Do mesmo diretor de Corpus Christi, Rede de ódio tem narrativa pesada e violenta para mostrar os riscos das fake news e dos discursos intolerantes nas redes sociais
Fake news e “gabinete do ódio” são dois termos bastante comentados na atualidade no Brasil. No entanto, a assunto não é exclusivo do país. Pelo contrário, as construções de narrativas falsas na internet e os perigos que elas causam, entre elas a disseminação de um discurso intolerante, fazem cada vez mais parte dos diálogos do mundo.
E é exatamente sobre isso que o filme polonês Rede de ódio (The hater) fala sob a perspectiva da história de Tomek (Maciej Musalowski). O protagonista da obra é um estudante de direito que é expulso da faculdade por plágio e, para se manter, começa a trabalhar numa empresa que tem como objetivo destruir figuras públicas com ajuda das redes sociais. Para isso, ele e a equipe criam histórias falsas e se aproveitam de uma rede de ódio que é facilmente criada na internet, num contexto de um mundo de levante de pensamentos fascistas.

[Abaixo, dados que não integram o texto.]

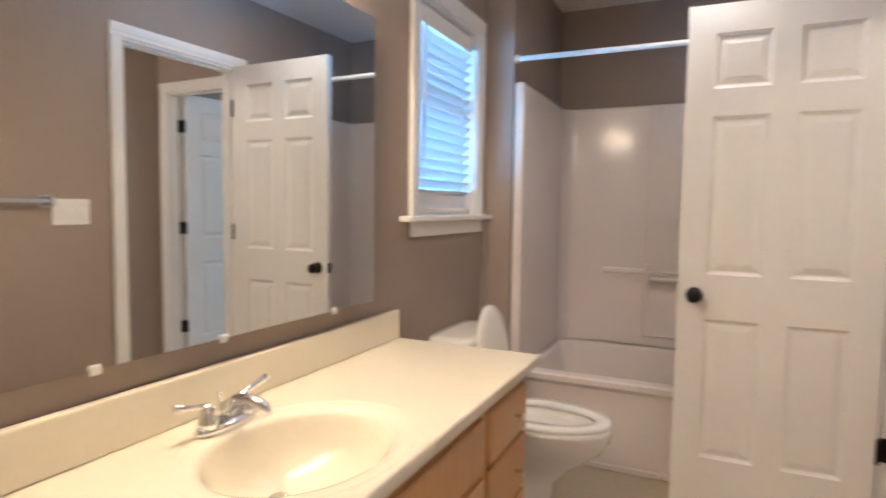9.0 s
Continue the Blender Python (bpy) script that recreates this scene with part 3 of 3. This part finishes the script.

Logo no início, o filme revela que Tomek é um personagem que não tem medo de ultrapassar barreiras. E isso não acontece apenas pela questão do plágio. Mas porque ainda é no começo da narrativa que ele decide deixar o celular gravando a conversa da família Krasucki que banca os custos da universidade dele e tem como integrante Gabi (Vanessa Aleksander), garota pela qual ele é apaixonado desde a infância, mas não dá bola alguma para ele, pelo contrário, o trata super mal.
Com esse panorama do personagem estabelecido com traços de sociopatia, toda a narrativa do protagonista se torna bastante crível. Expulso da faculdade e renegado por Gabi e a família dela, Tomek leva para o trabalho esses sentimentos e começa a se dar bem na empresa. O primeiro “sucesso” do protagonista é conseguir destruir a imagem de uma digital influencer criando um boato na internet sobre produtos divulgados por ela. Logo em seguida, ele ganha a missão de atrapalhar a campanha de um candidato político, Pawel Rudnicki (Maciej Stuhr), que, coincidentemente, tem relação com a família Krasucki.
E é a partir daí que Rede de ódio estabelece uma narrativa extremamente pesada, mas que revela muito do mundo atual. Tomek aposta nos pensamentos fascistas em alta para inflar os ânimos dos opositores a Rudinicki, candidato que representa valores mais liberais e modernos. O personagem vai tão longe que a reta final do filme é bem difícil de assistir. A produção estampa e descortina os perigos causados pelas fake news e pela disseminação do ódio, comum às redes sociais por conta da possibilidade de anonimato. O final é chocante, principalmente, por revelar a impunidade e a reafirmar que fake news e discursos de ódio podem levar a morte sim.
Em alguns momentos Rede de ódio, filme com mais de duas horas, parece se alongar sem necessidade, sendo extremamente denso. Talvez uma narrativa mais enxuta faria bem a produção do diretor Jan Komasa, nome por trás de Corpus christi,filme que foi indicado à categoria estrangeira no Oscar 2020. Mesmo assim, nada disso tira o mérito da produção de levantar debates atuais, numa fotografia interessante que recai sobre cores escuras e numa narrativa de digna de thriller.